(TO DO): Leave out the pictures and transcribe the rest of the records exactly.

(DATA PROVIDED):
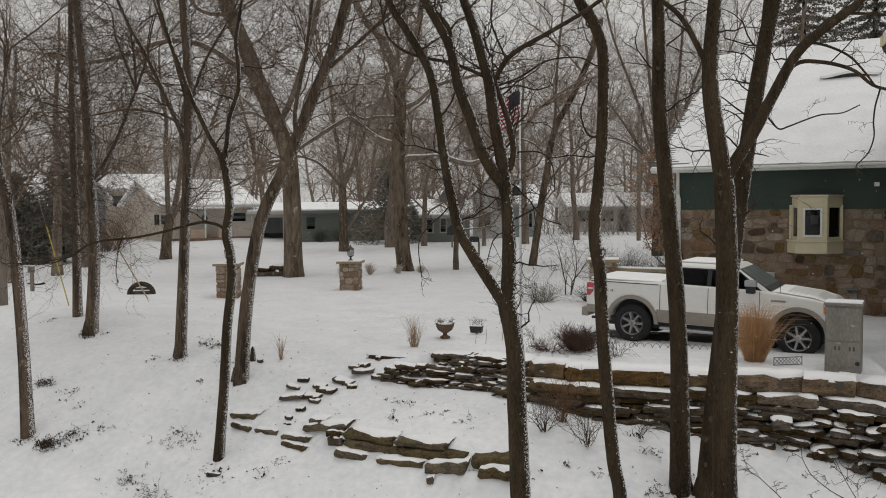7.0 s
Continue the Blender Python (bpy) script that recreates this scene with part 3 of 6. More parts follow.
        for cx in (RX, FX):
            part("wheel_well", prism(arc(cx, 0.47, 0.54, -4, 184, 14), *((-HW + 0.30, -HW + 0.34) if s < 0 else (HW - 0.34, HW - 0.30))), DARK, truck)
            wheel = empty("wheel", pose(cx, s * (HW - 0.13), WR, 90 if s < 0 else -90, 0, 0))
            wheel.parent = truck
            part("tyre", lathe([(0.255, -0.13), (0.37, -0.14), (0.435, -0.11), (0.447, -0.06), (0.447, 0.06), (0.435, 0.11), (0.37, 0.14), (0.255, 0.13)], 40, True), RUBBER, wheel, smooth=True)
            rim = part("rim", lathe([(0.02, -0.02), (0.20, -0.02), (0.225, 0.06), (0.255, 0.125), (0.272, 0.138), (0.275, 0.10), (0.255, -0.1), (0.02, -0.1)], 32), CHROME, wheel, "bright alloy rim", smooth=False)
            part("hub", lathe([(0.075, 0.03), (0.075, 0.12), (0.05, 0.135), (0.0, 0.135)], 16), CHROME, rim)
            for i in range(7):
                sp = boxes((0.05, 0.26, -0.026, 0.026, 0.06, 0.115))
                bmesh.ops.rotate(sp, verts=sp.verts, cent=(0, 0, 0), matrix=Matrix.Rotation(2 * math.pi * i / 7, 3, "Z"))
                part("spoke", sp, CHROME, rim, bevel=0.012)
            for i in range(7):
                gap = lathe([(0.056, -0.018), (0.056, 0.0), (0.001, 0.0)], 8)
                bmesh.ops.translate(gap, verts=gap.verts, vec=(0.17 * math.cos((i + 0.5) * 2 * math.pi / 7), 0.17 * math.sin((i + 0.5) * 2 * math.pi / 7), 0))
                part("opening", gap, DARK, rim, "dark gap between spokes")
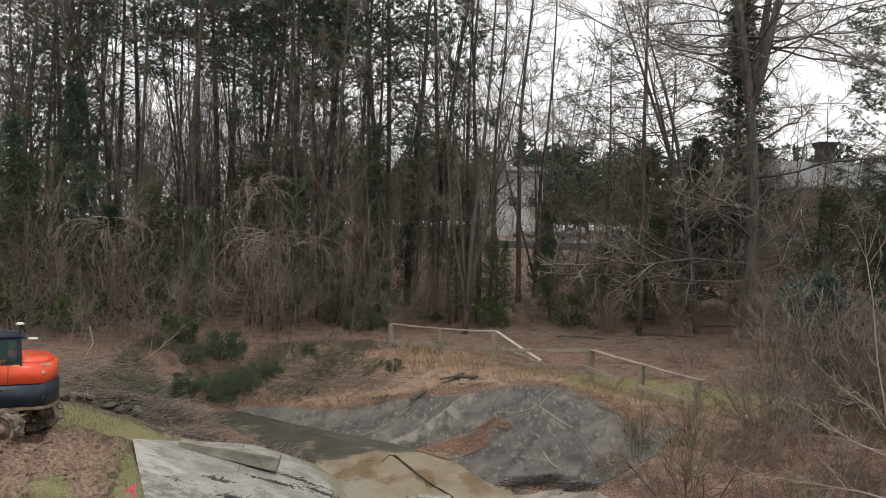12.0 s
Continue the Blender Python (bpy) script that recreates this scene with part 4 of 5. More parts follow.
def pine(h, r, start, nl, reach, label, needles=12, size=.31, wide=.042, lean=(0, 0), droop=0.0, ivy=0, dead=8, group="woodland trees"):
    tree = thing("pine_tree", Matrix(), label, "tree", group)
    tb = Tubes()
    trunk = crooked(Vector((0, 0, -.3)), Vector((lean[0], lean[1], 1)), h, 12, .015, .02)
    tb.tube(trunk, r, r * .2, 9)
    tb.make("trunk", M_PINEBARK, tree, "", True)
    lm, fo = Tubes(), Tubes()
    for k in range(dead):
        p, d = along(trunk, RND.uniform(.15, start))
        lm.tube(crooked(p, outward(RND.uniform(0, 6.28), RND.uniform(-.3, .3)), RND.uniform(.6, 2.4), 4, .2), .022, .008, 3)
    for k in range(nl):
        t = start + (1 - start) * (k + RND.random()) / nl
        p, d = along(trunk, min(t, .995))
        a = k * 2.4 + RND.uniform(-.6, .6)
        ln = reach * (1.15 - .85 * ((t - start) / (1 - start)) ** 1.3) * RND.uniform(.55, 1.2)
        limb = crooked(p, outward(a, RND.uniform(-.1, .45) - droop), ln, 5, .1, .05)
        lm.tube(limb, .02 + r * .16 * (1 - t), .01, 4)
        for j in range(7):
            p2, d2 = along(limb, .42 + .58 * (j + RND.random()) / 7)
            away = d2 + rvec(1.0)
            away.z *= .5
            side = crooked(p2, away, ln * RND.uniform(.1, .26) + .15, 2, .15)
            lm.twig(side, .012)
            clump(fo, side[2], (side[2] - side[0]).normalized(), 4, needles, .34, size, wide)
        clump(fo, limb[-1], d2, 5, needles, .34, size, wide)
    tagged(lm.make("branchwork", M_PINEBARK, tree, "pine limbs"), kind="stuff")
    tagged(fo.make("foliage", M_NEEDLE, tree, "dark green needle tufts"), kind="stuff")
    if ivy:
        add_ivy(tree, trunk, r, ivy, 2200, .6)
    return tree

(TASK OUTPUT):
7.0 s
Continue the Blender Python (bpy) script that recreates this scene with part 3 of 6. More parts follow.
        for cx in (RX, FX):
            part("wheel_well", prism(arc(cx, 0.47, 0.54, -4, 184, 14), *((-HW + 0.30, -HW + 0.34) if s < 0 else (HW - 0.34, HW - 0.30))), DARK, truck)
            wheel = empty("wheel", pose(cx, s * (HW - 0.13), WR, 90 if s < 0 else -90, 0, 0))
            wheel.parent = truck
            part("tyre", lathe([(0.255, -0.13), (0.37, -0.14), (0.435, -0.11), (0.447, -0.06), (0.447, 0.06), (0.435, 0.11), (0.37, 0.14), (0.255, 0.13)], 40, True), RUBBER, wheel, smooth=True)
            rim = part("rim", lathe([(0.02, -0.02), (0.20, -0.02), (0.225, 0.06), (0.255, 0.125), (0.272, 0.138), (0.275, 0.10), (0.255, -0.1), (0.02, -0.1)], 32), CHROME, wheel, "bright alloy rim", smooth=False)
            part("hub", lathe([(0.075, 0.03), (0.075, 0.12), (0.05, 0.135), (0.0, 0.135)], 16), CHROME, rim)
            for i in range(7):
                sp = boxes((0.05, 0.26, -0.026, 0.026, 0.06, 0.115))
                bmesh.ops.rotate(sp, verts=sp.verts, cent=(0, 0, 0), matrix=Matrix.Rotation(2 * math.pi * i / 7, 3, "Z"))
                part("spoke", sp, CHROME, rim, bevel=0.012)
            for i in range(7):
                gap = lathe([(0.056, -0.018), (0.056, 0.0), (0.001, 0.0)], 8)
                bmesh.ops.translate(gap, verts=gap.verts, vec=(0.17 * math.cos((i + 0.5) * 2 * math.pi / 7), 0.17 * math.sin((i + 0.5) * 2 * math.pi / 7), 0))
                part("opening", gap, DARK, rim, "dark gap between spokes")
12.0 s
Continue the Blender Python (bpy) script that recreates this scene with part 4 of 5. More parts follow.
def pine(h, r, start, nl, reach, label, needles=12, size=.31, wide=.042, lean=(0, 0), droop=0.0, ivy=0, dead=8, group="woodland trees"):
    tree = thing("pine_tree", Matrix(), label, "tree", group)
    tb = Tubes()
    trunk = crooked(Vector((0, 0, -.3)), Vector((lean[0], lean[1], 1)), h, 12, .015, .02)
    tb.tube(trunk, r, r * .2, 9)
    tb.make("trunk", M_PINEBARK, tree, "", True)
    lm, fo = Tubes(), Tubes()
    for k in range(dead):
        p, d = along(trunk, RND.uniform(.15, start))
        lm.tube(crooked(p, outward(RND.uniform(0, 6.28), RND.uniform(-.3, .3)), RND.uniform(.6, 2.4), 4, .2), .022, .008, 3)
    for k in range(nl):
        t = start + (1 - start) * (k + RND.random()) / nl
        p, d = along(trunk, min(t, .995))
        a = k * 2.4 + RND.uniform(-.6, .6)
        ln = reach * (1.15 - .85 * ((t - start) / (1 - start)) ** 1.3) * RND.uniform(.55, 1.2)
        limb = crooked(p, outward(a, RND.uniform(-.1, .45) - droop), ln, 5, .1, .05)
        lm.tube(limb, .02 + r * .16 * (1 - t), .01, 4)
        for j in range(7):
            p2, d2 = along(limb, .42 + .58 * (j + RND.random()) / 7)
            away = d2 + rvec(1.0)
            away.z *= .5
            side = crooked(p2, away, ln * RND.uniform(.1, .26) + .15, 2, .15)
            lm.twig(side, .012)
            clump(fo, side[2], (side[2] - side[0]).normalized(), 4, needles, .34, size, wide)
        clump(fo, limb[-1], d2, 5, needles, .34, size, wide)
    tagged(lm.make("branchwork", M_PINEBARK, tree, "pine limbs"), kind="stuff")
    tagged(fo.make("foliage", M_NEEDLE, tree, "dark green needle tufts"), kind="stuff")
    if ivy:
        add_ivy(tree, trunk, r, ivy, 2200, .6)
    return tree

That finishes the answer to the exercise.